Qu’attendez-vous de la procédure en cours et des différents acteurs ?

« De la part des banques : l’effacement des dettes et le paiement des dommages collatéraux. De la part des notaires : des dommages et intérêts. Si les notaires et les banques n’avaient pas failli à leurs devoirs et obligations, il n’y aurait jamais eu d’affaire Apollonia. Et il n’y a dans ce dossier que les banques et les notaires qui ont la capacité de compenser le préjudice subi. Concernant les commerciaux ou autres courtiers, on espère que leurs biens seront saisis – et pas les nôtres comme c’est le cas à présent - puis qu’ils fassent un nouveau séjour derrière les barreaux. Quant à la société Apollonia, elle n’existe plus. Des biens appartenant à la famille des dirigeants ont été saisis en France mais on découvre encore des propriétés, des SCI, etc. Nous souhaitons surtout qu’un tel scandale ne puisse plus se reproduire en France. »

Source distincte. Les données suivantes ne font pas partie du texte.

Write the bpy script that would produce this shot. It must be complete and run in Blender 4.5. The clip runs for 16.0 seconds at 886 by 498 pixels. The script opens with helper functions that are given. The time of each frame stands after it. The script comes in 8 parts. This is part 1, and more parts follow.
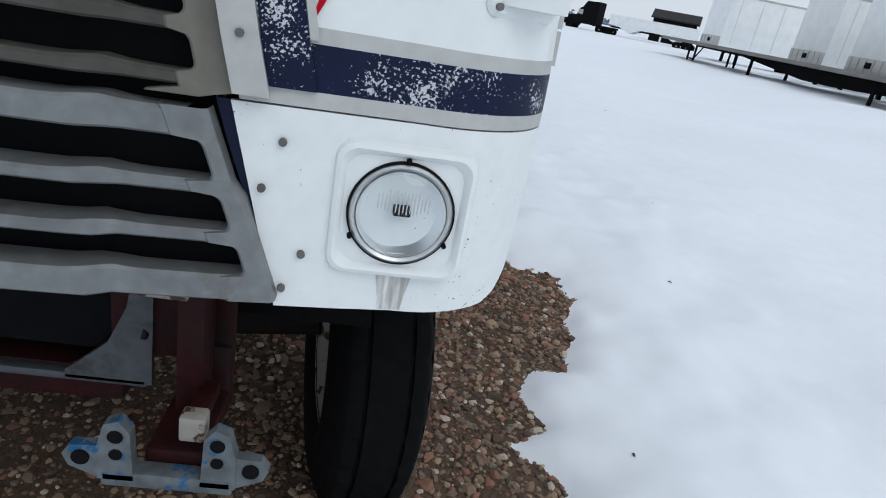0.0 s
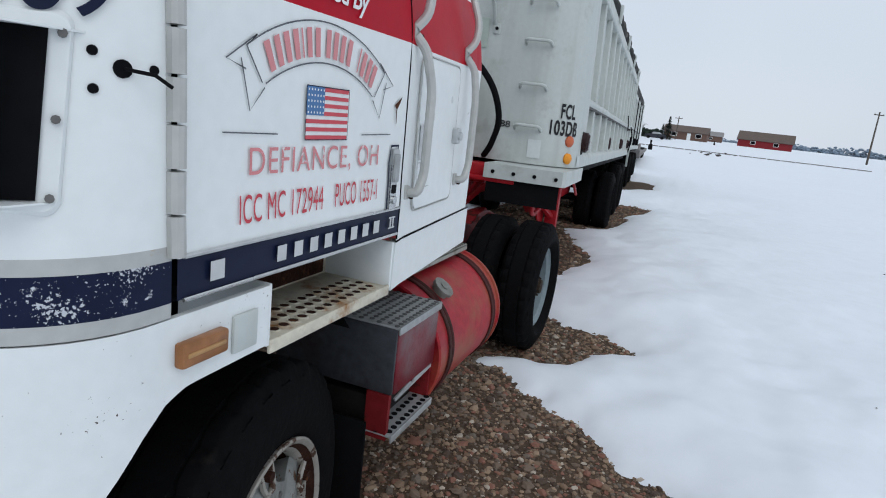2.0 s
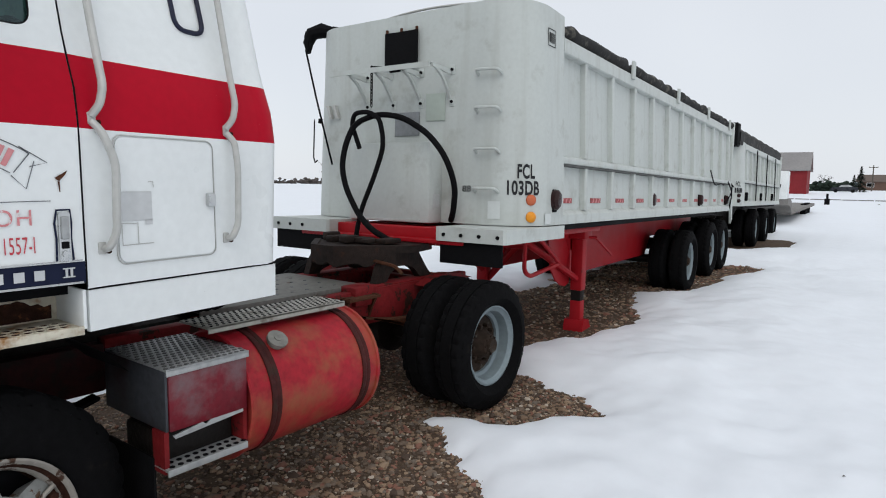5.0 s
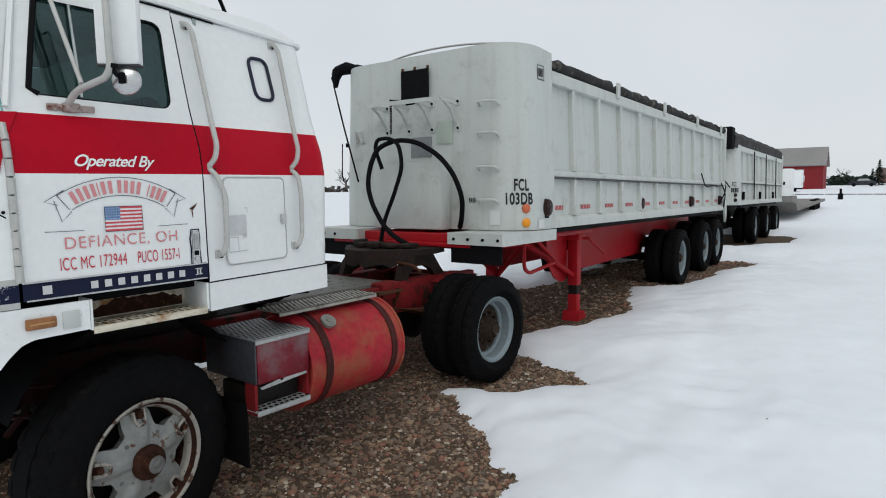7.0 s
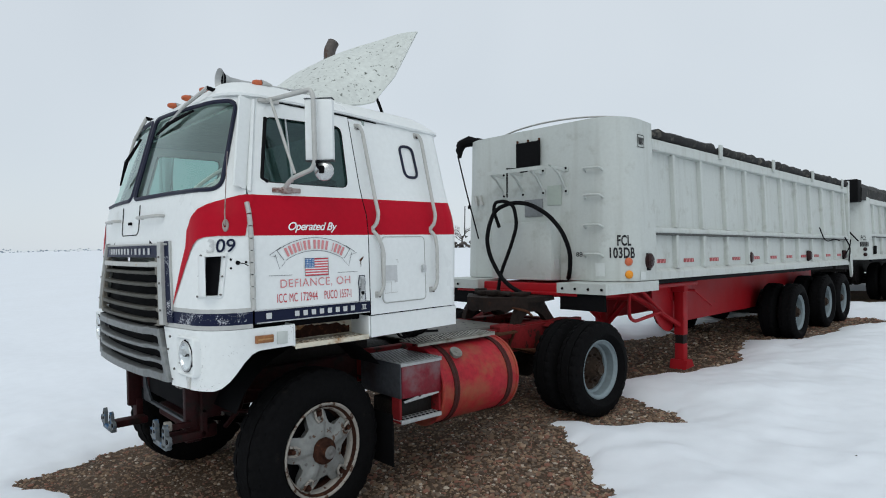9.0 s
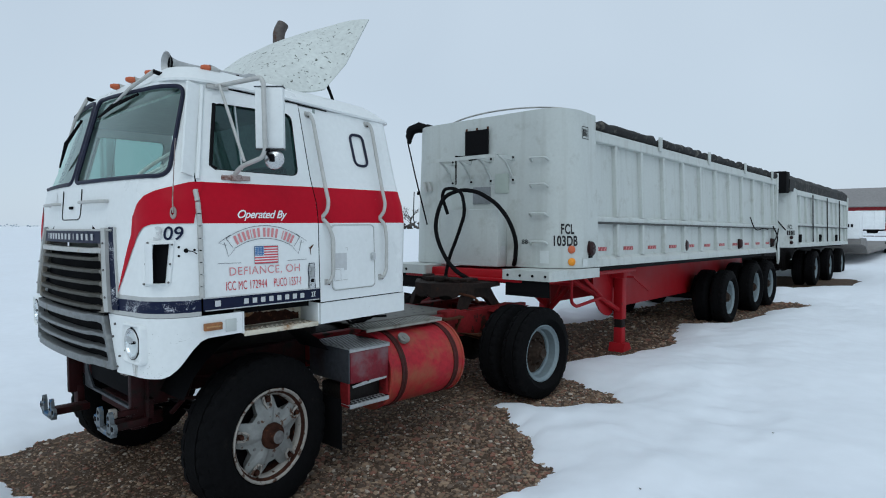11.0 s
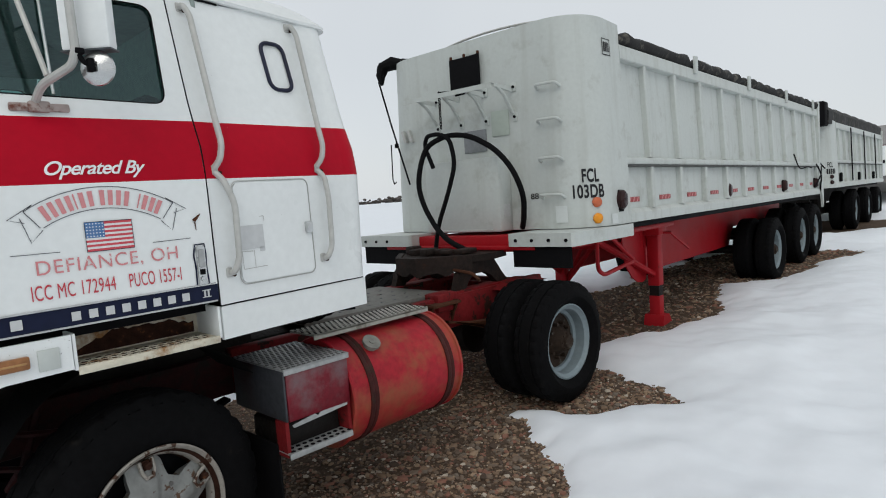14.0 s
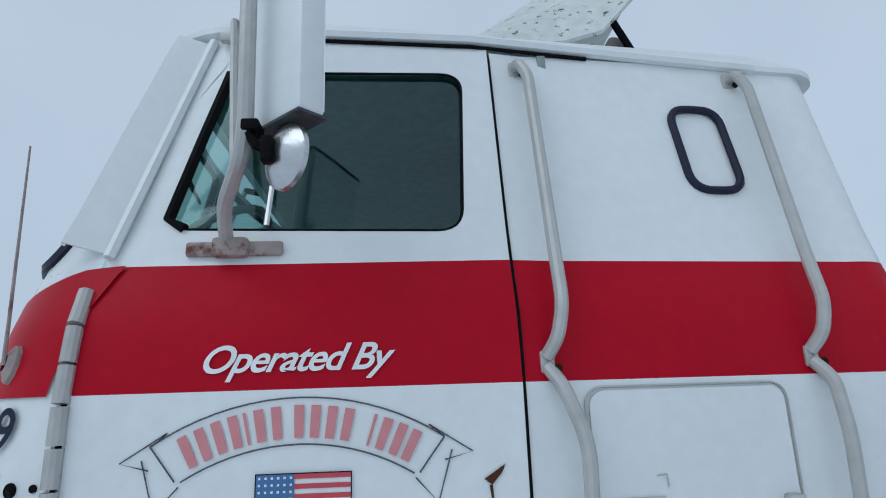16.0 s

(1) Quatre mises en examen ont été annulées fin 2012. Cinquième établissement concerné, la Banque Patrimoine et Immobilier (BPI), filiale du Crédit Immobilier de France (CIF), est devenue témoin assisté par une ordonnance des juges d’instruction datant du 13 septembre 2013.

(2) Sur son blog, l’avocat Thierry Vallat évoque une décision de la Cour de cassation datant du 25 septembre 2014 qui ouvre selon lui une porte aux particuliers pour l’utilisation de pièces du dossier pénal dans les affaires au civil.